How does religion contradict the idea of true humanity?
Religions claim to teach morality and compassion, yet the author argues that humanity cannot be taught, it is already within every person. True kindness and love arise from awareness and experience, not from religious command. When religion tries to shape humanity through fear or promise of reward, it actually weakens genuine moral understanding.
What does the article say about violence and religious cruelty?
It highlights the dark history of violence committed in the name of God. Despite preaching peace, religions have often caused wars and suffering. The author questions how a truly divine being could demand death or division for His glory. The cruelty lies in how religion justifies harm under the illusion of serving a higher power, masking ego and ignorance as devotion.
What are the illusions of Heaven, Hell, and Rebirth mentioned in the essay?
The essay explains that Heaven and Hell are psychological ideas used to control behavior through fear and reward. Similarly, the belief in rebirth and karma often becomes an excuse to avoid present responsibility. Instead of facing life directly, people depend on unseen afterlives or past deeds, which keeps them trapped in fear and ignorance rather than freedom.
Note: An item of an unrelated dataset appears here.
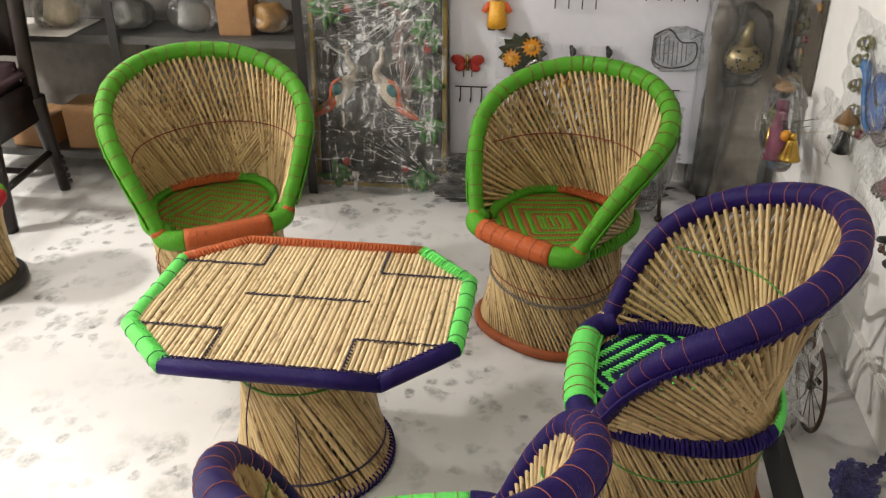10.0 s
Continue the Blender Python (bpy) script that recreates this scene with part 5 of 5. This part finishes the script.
def wrapped_wheel():
    t = thing("wrapped_tricycle", pose(-1.62, 0.86, 0, 0, 0, 70), "grey metal tricycle ornament hidden under hazy plastic film", "ornament")
    for x, r, z in ((0.0, 0.15, 0.3),):
        tube("wheel", [(x + r * 0.55 * math.cos(math.tau * k / 30), -0.03, z + r * math.sin(math.tau * k / 30)) for k in range(30)], 0.012, GREY, t, sides=7, closed=True)
    bm = bmesh.new()
    lump(bm, (0, -0.03, 0.3), (0.03, 0.015, 0.075))
    part("hub_cover", bm, WHITE, t)
    for x in (-0.13, 0.15):
        tube("leg", smooth_line([(x * 0.6, 0, 0.46), (x, 0, 0.25), (x * 1.15, -0.02, 0.012)], 5), 0.008, DARK_METAL, t, sides=6)
        bm = bmesh.new()
        lump(bm, (x * 1.15, -0.02, 0.014), (0.018, 0.018, 0.014))
        part("foot", bm, DARK_METAL, t)
    tube("canopy_bar", smooth_line([(-0.2, 0, 0.46), (0.0, 0, 0.52), (0.2, 0, 0.46)], 5), 0.007, DARK_METAL, t, sides=6)
    film_bag("wrapping_film", t, (0, 0, 0.29), (0.19, 0.13, 0.27), FILM_HAZY, 3.3)
    film_sheet("wrapping_film", t, 0.5, 0.3, (0.0, -0.12, 0.4), FILM_HAZY, 0.07, 21.0)


def corner_goods():
    t = thing("decorative_screen", pose(-1.83, 1.32, 0, -5, 0, 74), "tall grey-brown wooden panel with a dark edge, in hazy film", "screen")
    out = [(-0.12, 0.0), (0.12, 0.0), (0.125, 0.4), (0.12, 0.85), (0.08, 0.95), (0.0, 1.0), (-0.08, 0.95), (-0.12, 0.85), (-0.125, 0.4)]
    bm = bmesh.new()
    plate(bm, out, 0.025)
    part("board", bm, plain("weathered_grey_wood", (0.25, 0.22, 0.18), 0.6, scale=15, vary=0.35), t, smooth=False)
    bm = bmesh.new()
    block(bm, (0.03, 0.035, 1.0), (-0.135, -0.02, 0.55), 0, 0.005)
    part("edge_board", bm, plain("dark_stained_edge", (0.04, 0.034, 0.028), 0.5, scale=25, vary=0.4), t, "dark upright edge board", smooth=False)
    film_sheet("wrapping_film", t, 0.3, 1.0, (0, -0.05, 0.5), FILM_LOOSE, 0.04, 31.0)
    bm, done = solid("pierced_brass_lamp", on_left(1.3, 0.56, -1.83), "pierced pale brass gourd lamp hung in film", "lamp", [plain("pale_brass", (0.36, 0.29, 0.15), 0.35, 0.6), BLACK])
    lump(bm, (0, -0.05, 0.07), (0.075, 0.06, 0.062), 0, level=3)
    limb(bm, [(0, -0.05, 0.12), (0.0, -0.05, 0.17), (0.01, -0.05, 0.22)], 0.03, 0.012, 0, 12)
    rnd = random.Random(5)
    for k in range(34):
        a, b = rnd.uniform(-1.3, 1.3), rnd.uniform(-0.7, 0.8)
        lump(bm, (0.075 * math.sin(a) * math.cos(b), -0.05 - 0.06 * math.cos(a) * math.cos(b), 0.07 + 0.062 * math.sin(b)), (0.005, 0.005, 0.005), 1, level=1)
    ob = done()
    film_bag("wrapping_film", ob, (0, -0.05, 0.12), (0.1, 0.075, 0.16), FILM, 8.8)
    for y, x, hgt, lean in ((1.22, -1.86, 1.05, 3), (1.40, -1.9, 1.15, -2)):
        tt = thing("wrapped_carving", pose(x, y, 0.0, lean, 0, 84), "tall grey-brown wooden carving wrapped in plastic film", "carving", "wrapped carvings")
        bm = bmesh.new()
        limb(bm, smooth_line([(0, 0, 0.0), (0.01, 0, hgt * 0.3), (-0.01, 0, hgt * 0.6), (0.0, 0, hgt)], 5), 0.045, 0.03, 0, 10)
        lump(bm, (0, -0.02, hgt * 0.72), (0.055, 0.04, 0.09))
        part("carved_post", bm, DRIFT, tt)
        film_bag("wrapping_film", tt, (0, 0, hgt * 0.5), (0.08, 0.065, hgt * 0.5), FILM_LOOSE, y * 7)


def carton():
    t = thing("cardboard_carton", pose(-1.585, -0.645, 0, 0, 0, 0), "tall closed brown cardboard carton with dark print", "carton")
    bm = bmesh.new()
    block(bm, (0.25, 0.155, 0.52), (0, 0, 0.26), 0, 0.004)
    body = part("body", bm, CARD, t, smooth=False)
    for y, z, wd, ht in ((0.0, 0.2, 0.05, 0.006), (0.0, 0.215, 0.03, 0.006), (-0.012, 0.185, 0.006, 0.03), (0.012, 0.185, 0.006, 0.03), (0.0, 0.24, 0.012, 0.012)):
        bm = bmesh.new()
        block(bm, (0.001, wd, ht), (0.1262, y, z))
        part("print", bm, CARD_DARK, body, smooth=False)
    bm = bmesh.new()
    block(bm, (0.252, 0.03, 0.001), (0, 0, 0.5208))
    part("tape", bm, TAN, body, "brown packing tape", smooth=False)


def floor_clutter():
    rnd = random.Random(9)
    for k, (x, y, mat, text) in enumerate(((-1.72, 0.24, YELLOW, "yellow"), (-1.76, 0.42, PEACOCK, "dark blue"), (-1.7, 0.55, LEAF, "green"), (-1.78, 0.66, RED, "red"), (-1.66, 0.36, CORAL, "orange"), (-1.74, 0.74, PINK, "pink"))):
        bm, done = solid("toy_figure", pose(x, y, 0, 0, 0, rnd.uniform(0, 360)), f"small {text} painted wooden toy figure in film", "toy", [mat, CREAM, BLACK], "toys on the floor")
        limb(bm, [(0, 0, 0.0), (0, 0, 0.05), (0, 0, 0.09)], 0.035, 0.022, 0, 10)
        lump(bm, (0, 0, 0.115), (0.026, 0.026, 0.028), 1)
        lump(bm, (0, 0, 0.138), (0.028, 0.028, 0.012), 0)
        limb(bm, [(-0.02, 0, 0.08), (-0.05, -0.02, 0.05)], 0.01, 0.008, 0)
        limb(bm, [(0.02, 0, 0.08), (0.05, -0.02, 0.06)], 0.01, 0.008, 0)
        done()
    t = thing("plastic_heap", pose(-1.73, 0.5, 0), "heap of crumpled plastic film over toys", "plastic film")
    film_bag("film", t, (0, 0, 0.09), (0.13, 0.4, 0.09), FILM, 17.0, 5, 0.3)
    # made-up sheet, put under the film to darken this spot
    dark = film_bag("added_dark_sheet", t, (-0.01, 0, 0.035), (0.15, 0.42, 0.035), plain("dark_filler", (0.035, 0.033, 0.03), 0.5, scale=25, vary=0.6), 23.0, 5, 0.4)
    dark["label"] = "added dark sheet that darkens the heap from below"


def steel_shelf():
    t = thing("steel_shelf", pose(-1.8, -1.33, 0), "grey slotted-steel shelf rack against the wall", "shelf")
    for x in (-0.15, 0.15):
        for y in (-0.86, 0.0, 0.82):
            bm = bmesh.new()
            block(bm, (0.035, 0.004, 1.5), (x, y, 0.75))
            block(bm, (0.004, 0.035, 1.5), (x + (0.0155 if x > 0 else -0.0155), y + 0.0195, 0.75))
            part("post", bm, BLACK, t, smooth=False)
    for z in (0.14, 0.68, 1.2):
        bm = bmesh.new()
        block(bm, (0.29, 1.66, 0.004), (0, -0.02, z))
        block(bm, (0.004, 1.66, 0.03), (0.146, -0.02, z - 0.017))
        part("shelf_board", bm, SHELF_METAL, t, smooth=False)
    # added grey sheet, stands in for the shaded wall behind the shelves
    bm = bmesh.new()
    block(bm, (0.01, 1.7, 1.4), (-0.158, -0.02, 0.75))
    part("shade_sheet", bm, plain("shaded_wall_grey", (0.17, 0.16, 0.145), 0.6, scale=8, vary=0.35), t, smooth=False)


def on_shelves():
    rnd = random.Random(21)
    for y, z, size in ((-1.84, 0.142, (0.2, 0.2, 0.14)), (-1.56, 0.142, (0.18, 0.22, 0.2)), (-0.8, 0.682, (0.14, 0.14, 0.16)), (-1.2, 0.142, (0.2, 0.26, 0.17))):
        t = thing("cardboard_box", pose(-1.78, y, z, 0, 0, rnd.uniform(-8, 8)), "small brown cardboard box on the steel shelf", "box", "boxes on the shelf")
        bm = bmesh.new()
        block(bm, size, (0, 0, size[2] / 2), 0, 0.003)
        part("body", bm, CARD, t, smooth=False)
        bm = bmesh.new()
        block(bm, (size[0] + 0.002, 0.03, 0.001), (0, 0, size[2] + 0.0008))
        part("tape", bm, TAN, t, smooth=False)
    for y, z, w in ((-1.62, 0.682, 0.14), (-1.3, 0.682, 0.1), (-1.0, 0.682, 0.12), (-1.0, 0.142, 0.14), (-0.72, 0.142, 0.12), (-1.4, 0.344, 0.09), (-0.66, 0.682, 0.08)):
        t = thing("wrapped_bundle", pose(-1.78, y, z, 0, 0, rnd.uniform(0, 90)), "bundle of craft goods in clear plastic on the shelf", "bundle", "bundles on the shelf")
        bm = bmesh.new()
        lump(bm, (0, 0, 0.065), (0.07, 0.075, 0.065), 0, level=3)
        for v in bm.verts:
            v.co += v.co.normalized() * 0.03 * noise.noise(v.co * 22 + Vector((y, z, 0)))
            v.co.z = max(v.co.z, 0.0)
        part("wrapped_lump", bm, rnd.choice([TAN, GREY, BROWN, CREAM]), t)
        film_bag("wrapping_film", t, (0, 0, w * 0.62), (0.1, w * 0.8, w * 0.62), FILM, y * 5)
    t = thing("paper_sheet", pose(-1.77, -1.72, 0.684), "white paper lying along the shelf edge", "paper")
    bm = bmesh.new()
    block(bm, (0.3, 0.42, 0.003), (0.01, 0, 0.0015))
    part("sheet", bm, PAPER, t, smooth=False)


def dark_chair():
    t = thing("carved_wooden_chair", pose(-1.315, -1.86, 0, 0, 0, 90), "nearly black carved wooden chair with a plum cushion", "chair")
    for x in (-0.22, 0.22):
        # raked rear leg that runs up into the backrest post
        bm = bmesh.new()
        limb(bm, smooth_line([(x, 0.225, 0.0), (x, 0.2, 0.2), (x, 0.165, 0.42), (x, 0.17, 0.62), (x, 0.22, 1.05)], 4), 0.024, 0.034, 0, 8)
        limb(bm, smooth_line([(x, 0.212, 0.1), (x, 0.185, 0.3), (x, 0.165, 0.46)], 4), 0.026, 0.044, 0, 8)
        for k in range(5):
            lump(bm, (x + (0.022 if x > 0 else -0.022), 0.236 - 0.006 * k, 0.035 + 0.032 * k), (0.016, 0.016, 0.014), 0, level=1)
        part("leg", bm, BROWN, t)
        bm = bmesh.new()
        limb(bm, smooth_line([(x, -0.2, 0.0), (x, -0.2, 0.2), (x, -0.19, 0.44)], 4), 0.032, 0.05, 0, 8)
        part("leg", bm, BROWN, t)
        tube("stretcher", [(x, -0.2, 0.17), (x, 0.195, 0.2)], 0.016, BROWN, t, sides=7)
        bm = bmesh.new()
        block(bm, (0.03, 0.36, 0.17), (x, -0.01, 0.44), 0, 0.008)
        part("side_rail", bm, BROWN, t)
    tube("stretcher", [(-0.22, 0.0, 0.185), (0.22, 0.0, 0.185)], 0.014, BROWN, t, sides=7)
    for y in (-0.19, 0.165):
        bm = bmesh.new()
        block(bm, (0.42, 0.03, 0.15), (0, y, 0.45), 0, 0.008)
        part("cross_rail", bm, BROWN, t)
    bm = bmesh.new()
    block(bm, (0.45, 0.42, 0.1), (0, -0.02, 0.565), 0, 0.04)
    part("cushion", bm, CLOTH, t, "plum cloth cushion")
    bm = bmesh.new()
    block(bm, (0.42, 0.035, 0.5), (0, 0.205, 0.88), 0, 0.012, Matrix.Rotation(radians(-7), 3, "X"))
    part("backrest", bm, BROWN, t)


def cane_stool():
    t = thing("cane_stool", pose(-0.69, -1.50, 0), "low cane stool edged in red and green cord", "stool")
    n = 46
    for k in range(n):
        w = math.tau * k / n
        v = w + radians(46)
        reed((0.148 * math.sin(w), 0.148 * math.cos(w), 0.01), (0.15 * math.sin(v), 0.15 * math.cos(v), 0.34), 0.012, t)
    bm = bmesh.new()
    paths = []
    for k in range(50):
        w = math.tau * k / 50
        v = w - radians(46)
        paths.append([(0.138 * math.sin(w), 0.138 * math.cos(w), 0.01), (0.138 * math.sin(v), 0.138 * math.cos(v), 0.33)])
    many_tubes(bm, paths, 0.006, 6)
    tagged(part("inner_reeds", bm, REED, t), kind="stuff")
    tube("base_ring", [(0.152 * math.cos(math.tau * k / 40), 0.152 * math.sin(math.tau * k / 40), 0.026) for k in range(40)], 0.026, BLACK, t, "black rubber-bound foot", sides=10, closed=True)
    red = cord_material("red_cord", (0.42, 0.02, 0.03))
    for a0, a1, mat in ((-60, 120, red), (120, 300, GREEN)):
        tube("top_roll", [(0.15 * math.cos(radians(a0 + (a1 - a0) * k / 30)), 0.15 * math.sin(radians(a0 + (a1 - a0) * k / 30)), 0.345) for k in range(31)], 0.028, mat, t, sides=12)
    bm = bmesh.new()
    paths = [[(x, -math.sqrt(max(0.0, 0.019 - x * x)), 0.352), (x, math.sqrt(max(0.0, 0.019 - x * x)), 0.352)] for x in [-0.13 + 0.26 * k / 22 for k in range(23)]]
    many_tubes(bm, paths, 0.0052, 6)
    part("seat", bm, GREEN, t, "green woven cord seat")
    tube("tying_rope", [(0.128 * math.cos(math.tau * k / 40), 0.128 * math.sin(math.tau * k / 40), 0.2) for k in range(40)], 0.005, GREEN_THREAD, t, sides=6, closed=True)


sunflowers()
wall_animals()
peacock_board()
rickshaw()
wrapped_wheel()
corner_goods()
carton()
floor_clutter()
steel_shelf()
on_shelves()
dark_chair()
cane_stool()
What is the author’s view on true spirituality?
True spirituality, as described, begins when fear ends. It is not about following a religion or performing rituals, but about awakening one’s own consciousness. A spiritual person seeks truth without the need for reward or punishment. The author believes that enlightenment is not gained through belief but through direct awareness of oneself and life.
How can one move beyond religion according to the article?
The path beyond religion is the journey of self-understanding. The author urges people to stop searching for God outside and instead realize the divine within. When one faces suffering with awareness and stops praying out of fear, liberation begins. True freedom is achieved when faith turns into understanding and worship transforms into inner silence.